Copy out the whole listing exactly as written, leaving the pictures behind.
>> BEGIN PROVIDED DATA
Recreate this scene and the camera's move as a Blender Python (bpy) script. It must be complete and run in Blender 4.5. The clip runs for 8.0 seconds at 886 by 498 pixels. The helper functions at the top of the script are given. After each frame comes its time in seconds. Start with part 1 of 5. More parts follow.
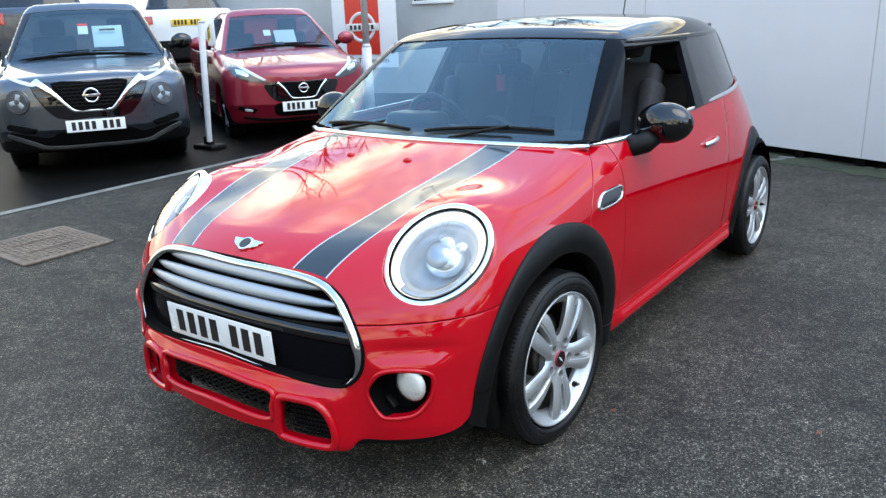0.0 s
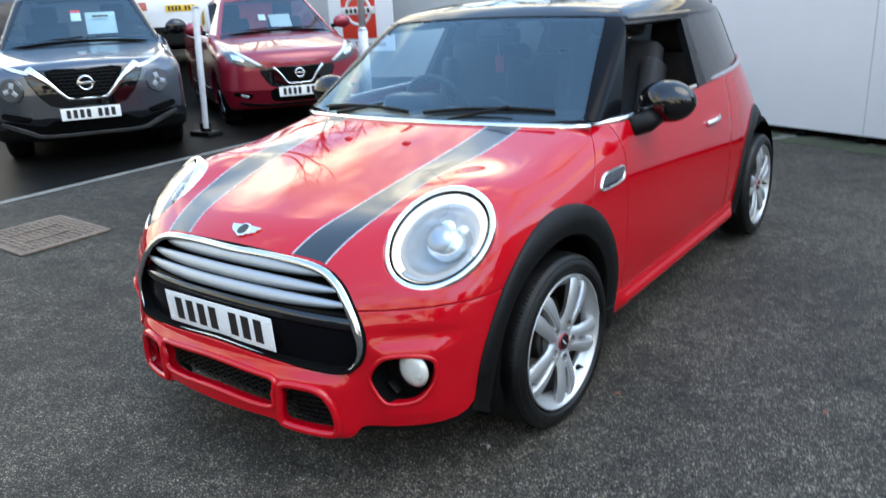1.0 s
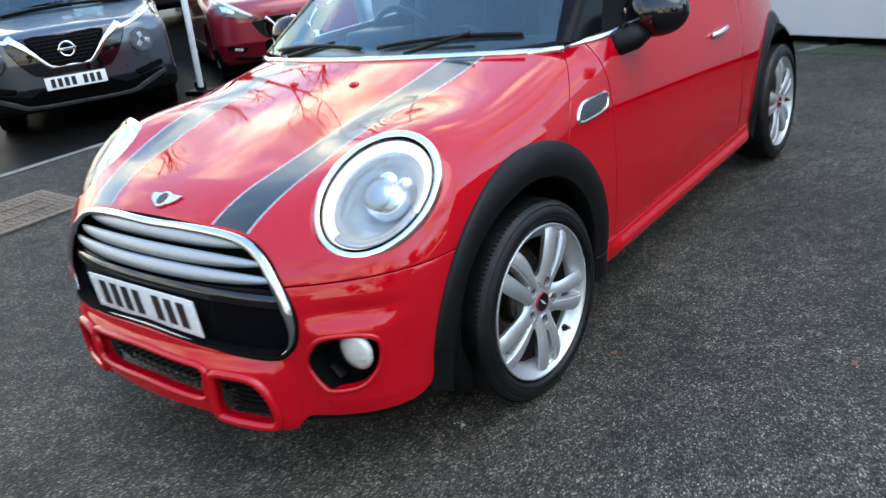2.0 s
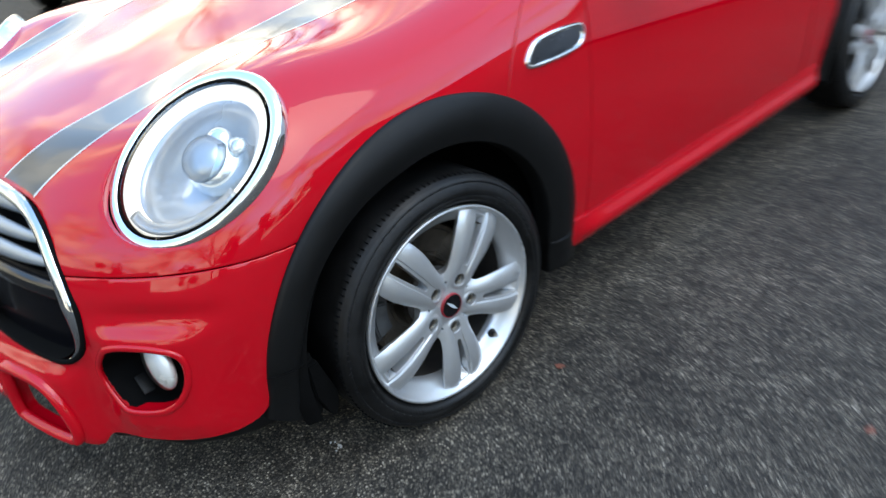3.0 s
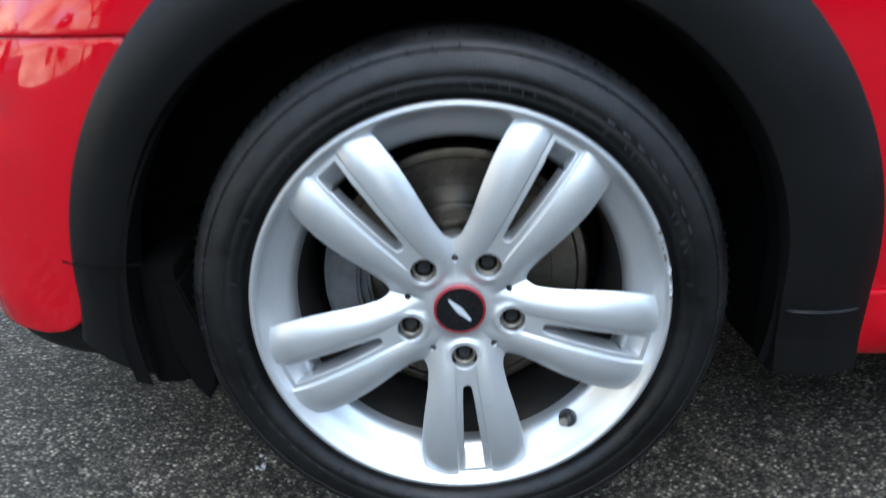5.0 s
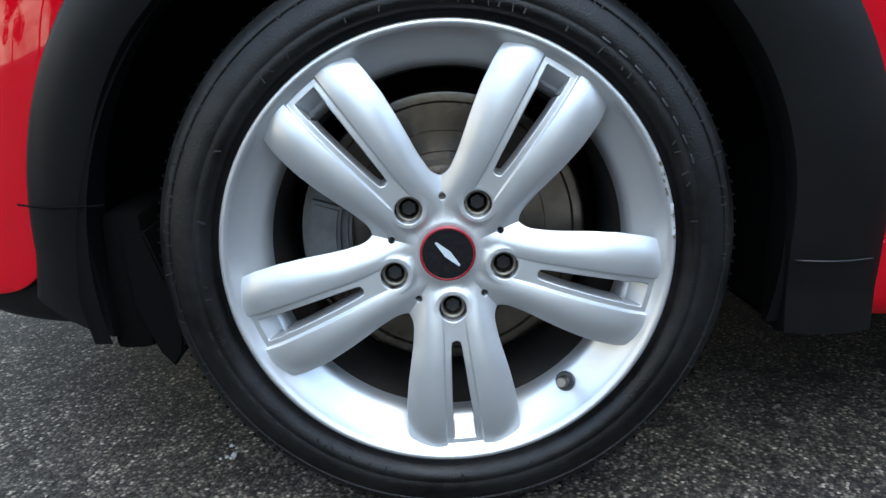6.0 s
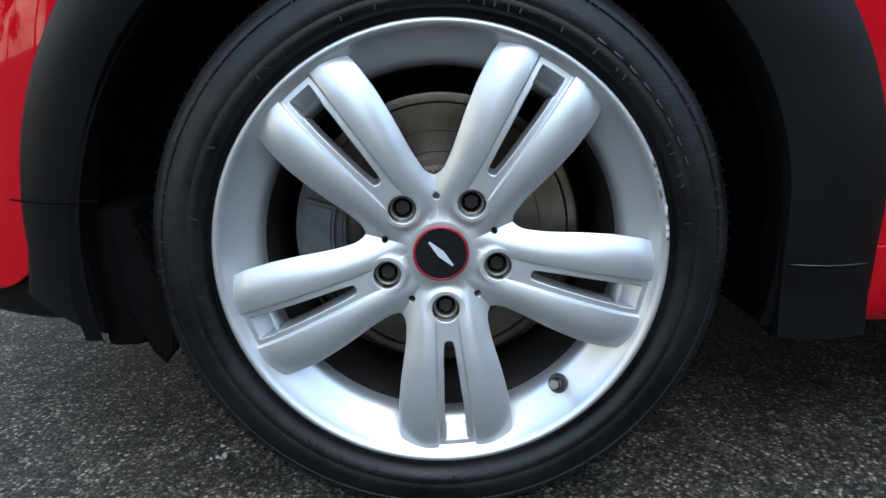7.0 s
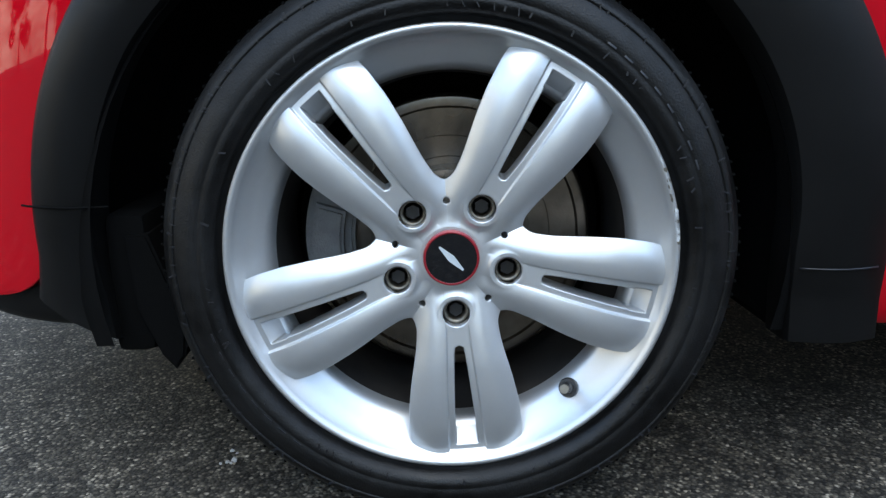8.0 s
>> END PROVIDED DATA
[EXERCISE OUTPUT]:
Recreate this scene and the camera's move as a Blender Python (bpy) script. It must be complete and run in Blender 4.5. The clip runs for 8.0 seconds at 886 by 498 pixels. The helper functions at the top of the script are given. After each frame comes its time in seconds. Start with part 1 of 5. More parts follow.
0.0 s
1.0 s
2.0 s
3.0 s
5.0 s
6.0 s
7.0 s
8.0 s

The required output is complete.